### Task:
Both the line containing "More parts follow." and the line containing "return a.lerp(d, v)" belong in the answer, along with every line between them; print exactly those.
====== Stored data
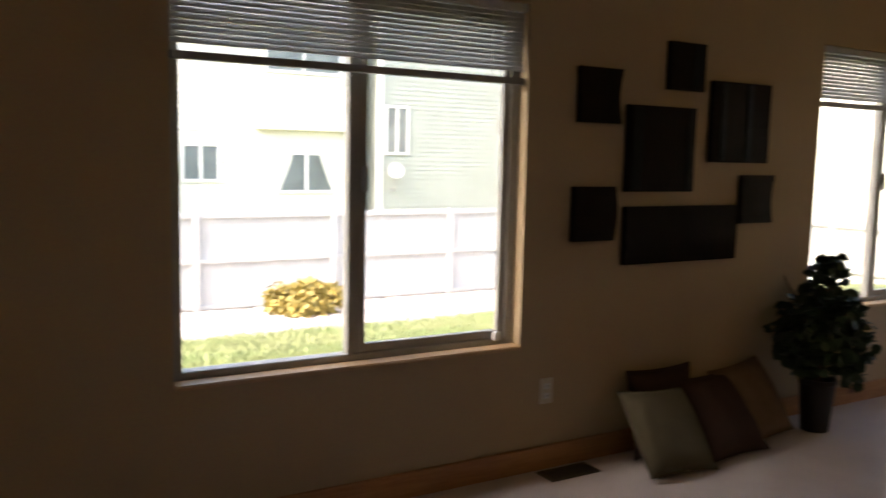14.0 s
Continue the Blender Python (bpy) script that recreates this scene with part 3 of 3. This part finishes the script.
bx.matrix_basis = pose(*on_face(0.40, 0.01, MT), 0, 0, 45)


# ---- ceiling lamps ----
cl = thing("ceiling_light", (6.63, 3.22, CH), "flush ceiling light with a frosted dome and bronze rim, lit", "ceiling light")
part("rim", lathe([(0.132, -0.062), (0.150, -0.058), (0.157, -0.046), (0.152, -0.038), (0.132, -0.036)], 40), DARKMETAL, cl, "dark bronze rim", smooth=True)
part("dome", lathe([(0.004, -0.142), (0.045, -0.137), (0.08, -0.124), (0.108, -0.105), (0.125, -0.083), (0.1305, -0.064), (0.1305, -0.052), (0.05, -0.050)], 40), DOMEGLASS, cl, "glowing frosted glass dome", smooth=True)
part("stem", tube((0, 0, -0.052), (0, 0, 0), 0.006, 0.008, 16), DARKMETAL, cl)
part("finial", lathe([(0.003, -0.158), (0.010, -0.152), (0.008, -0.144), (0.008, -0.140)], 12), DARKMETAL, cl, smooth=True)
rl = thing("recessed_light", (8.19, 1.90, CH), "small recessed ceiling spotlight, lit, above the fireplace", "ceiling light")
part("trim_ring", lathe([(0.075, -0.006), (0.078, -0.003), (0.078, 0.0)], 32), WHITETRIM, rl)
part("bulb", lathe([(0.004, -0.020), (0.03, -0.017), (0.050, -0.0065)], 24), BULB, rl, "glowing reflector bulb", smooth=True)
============
====== Stored data
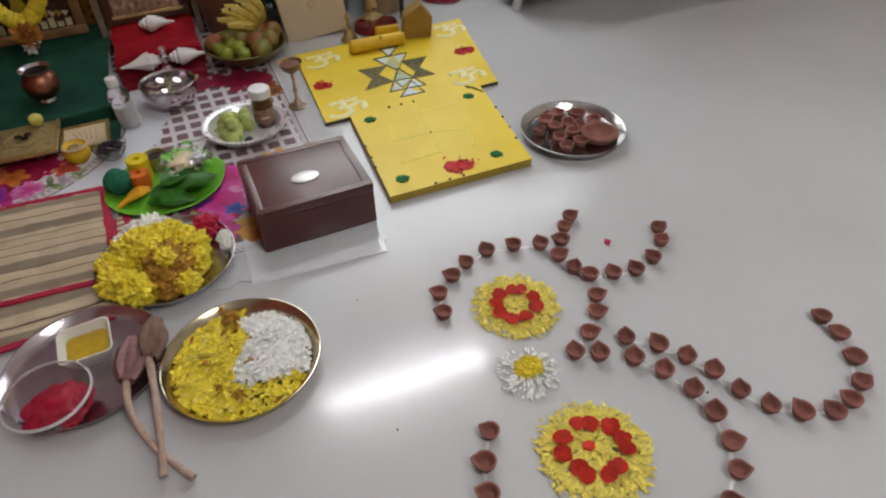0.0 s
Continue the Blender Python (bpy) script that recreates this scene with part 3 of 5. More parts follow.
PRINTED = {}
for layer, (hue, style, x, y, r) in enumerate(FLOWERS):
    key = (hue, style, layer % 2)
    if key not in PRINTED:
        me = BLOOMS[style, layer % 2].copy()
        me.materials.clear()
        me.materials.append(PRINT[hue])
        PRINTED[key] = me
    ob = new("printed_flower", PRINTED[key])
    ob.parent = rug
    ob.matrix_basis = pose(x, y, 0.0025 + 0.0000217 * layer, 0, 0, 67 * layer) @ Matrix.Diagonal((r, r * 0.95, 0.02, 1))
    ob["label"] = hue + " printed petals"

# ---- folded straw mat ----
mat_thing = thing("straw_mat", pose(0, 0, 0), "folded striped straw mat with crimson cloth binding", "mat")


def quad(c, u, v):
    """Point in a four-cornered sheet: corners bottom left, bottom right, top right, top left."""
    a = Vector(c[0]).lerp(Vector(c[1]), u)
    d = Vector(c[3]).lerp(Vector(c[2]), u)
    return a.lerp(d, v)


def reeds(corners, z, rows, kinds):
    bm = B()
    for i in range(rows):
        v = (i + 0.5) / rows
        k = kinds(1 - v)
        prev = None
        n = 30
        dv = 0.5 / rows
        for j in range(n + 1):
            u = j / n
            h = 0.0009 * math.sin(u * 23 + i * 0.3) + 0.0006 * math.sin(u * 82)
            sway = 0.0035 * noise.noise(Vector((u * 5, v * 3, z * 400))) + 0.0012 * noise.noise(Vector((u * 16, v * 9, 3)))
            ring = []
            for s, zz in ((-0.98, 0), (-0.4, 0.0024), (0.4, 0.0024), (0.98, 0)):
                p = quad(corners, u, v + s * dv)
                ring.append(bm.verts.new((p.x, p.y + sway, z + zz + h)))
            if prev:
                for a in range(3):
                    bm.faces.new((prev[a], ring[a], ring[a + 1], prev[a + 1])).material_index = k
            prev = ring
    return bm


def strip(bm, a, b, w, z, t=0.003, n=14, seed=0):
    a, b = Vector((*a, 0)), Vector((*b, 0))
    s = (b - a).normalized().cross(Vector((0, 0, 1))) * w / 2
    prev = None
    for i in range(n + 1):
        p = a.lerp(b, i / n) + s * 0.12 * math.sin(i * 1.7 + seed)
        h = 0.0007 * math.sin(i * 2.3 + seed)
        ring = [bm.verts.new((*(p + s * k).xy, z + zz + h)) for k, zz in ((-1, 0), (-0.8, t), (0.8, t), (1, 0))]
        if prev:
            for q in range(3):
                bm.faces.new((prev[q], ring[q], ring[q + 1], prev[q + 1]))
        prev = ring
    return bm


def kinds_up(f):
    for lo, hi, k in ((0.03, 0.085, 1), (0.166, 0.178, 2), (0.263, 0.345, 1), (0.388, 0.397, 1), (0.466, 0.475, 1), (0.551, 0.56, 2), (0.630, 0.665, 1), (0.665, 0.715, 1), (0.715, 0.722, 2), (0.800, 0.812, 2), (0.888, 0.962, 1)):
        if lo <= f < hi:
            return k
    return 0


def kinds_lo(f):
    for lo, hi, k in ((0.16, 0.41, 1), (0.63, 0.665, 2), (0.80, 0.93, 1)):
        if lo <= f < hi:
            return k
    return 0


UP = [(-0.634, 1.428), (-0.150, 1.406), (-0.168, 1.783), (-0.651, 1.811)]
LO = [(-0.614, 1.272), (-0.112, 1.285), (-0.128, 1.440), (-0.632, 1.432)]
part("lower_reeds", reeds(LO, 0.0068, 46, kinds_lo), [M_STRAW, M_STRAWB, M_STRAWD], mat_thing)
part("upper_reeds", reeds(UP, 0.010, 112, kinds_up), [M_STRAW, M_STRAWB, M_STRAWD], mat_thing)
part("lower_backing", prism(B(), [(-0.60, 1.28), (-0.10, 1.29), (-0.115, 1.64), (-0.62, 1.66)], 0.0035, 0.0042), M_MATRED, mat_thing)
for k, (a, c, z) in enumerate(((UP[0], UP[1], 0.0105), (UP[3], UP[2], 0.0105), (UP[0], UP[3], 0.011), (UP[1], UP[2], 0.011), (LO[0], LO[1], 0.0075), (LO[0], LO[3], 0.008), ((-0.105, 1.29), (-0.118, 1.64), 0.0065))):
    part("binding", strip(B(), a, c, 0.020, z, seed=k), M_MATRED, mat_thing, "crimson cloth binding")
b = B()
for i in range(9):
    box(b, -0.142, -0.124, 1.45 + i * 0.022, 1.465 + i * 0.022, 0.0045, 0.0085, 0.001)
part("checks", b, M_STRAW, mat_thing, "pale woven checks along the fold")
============
### Exercise solution:
Continue the Blender Python (bpy) script that recreates this scene with part 3 of 5. More parts follow.
PRINTED = {}
for layer, (hue, style, x, y, r) in enumerate(FLOWERS):
    key = (hue, style, layer % 2)
    if key not in PRINTED:
        me = BLOOMS[style, layer % 2].copy()
        me.materials.clear()
        me.materials.append(PRINT[hue])
        PRINTED[key] = me
    ob = new("printed_flower", PRINTED[key])
    ob.parent = rug
    ob.matrix_basis = pose(x, y, 0.0025 + 0.0000217 * layer, 0, 0, 67 * layer) @ Matrix.Diagonal((r, r * 0.95, 0.02, 1))
    ob["label"] = hue + " printed petals"

# ---- folded straw mat ----
mat_thing = thing("straw_mat", pose(0, 0, 0), "folded striped straw mat with crimson cloth binding", "mat")


def quad(c, u, v):
    """Point in a four-cornered sheet: corners bottom left, bottom right, top right, top left."""
    a = Vector(c[0]).lerp(Vector(c[1]), u)
    d = Vector(c[3]).lerp(Vector(c[2]), u)
    return a.lerp(d, v)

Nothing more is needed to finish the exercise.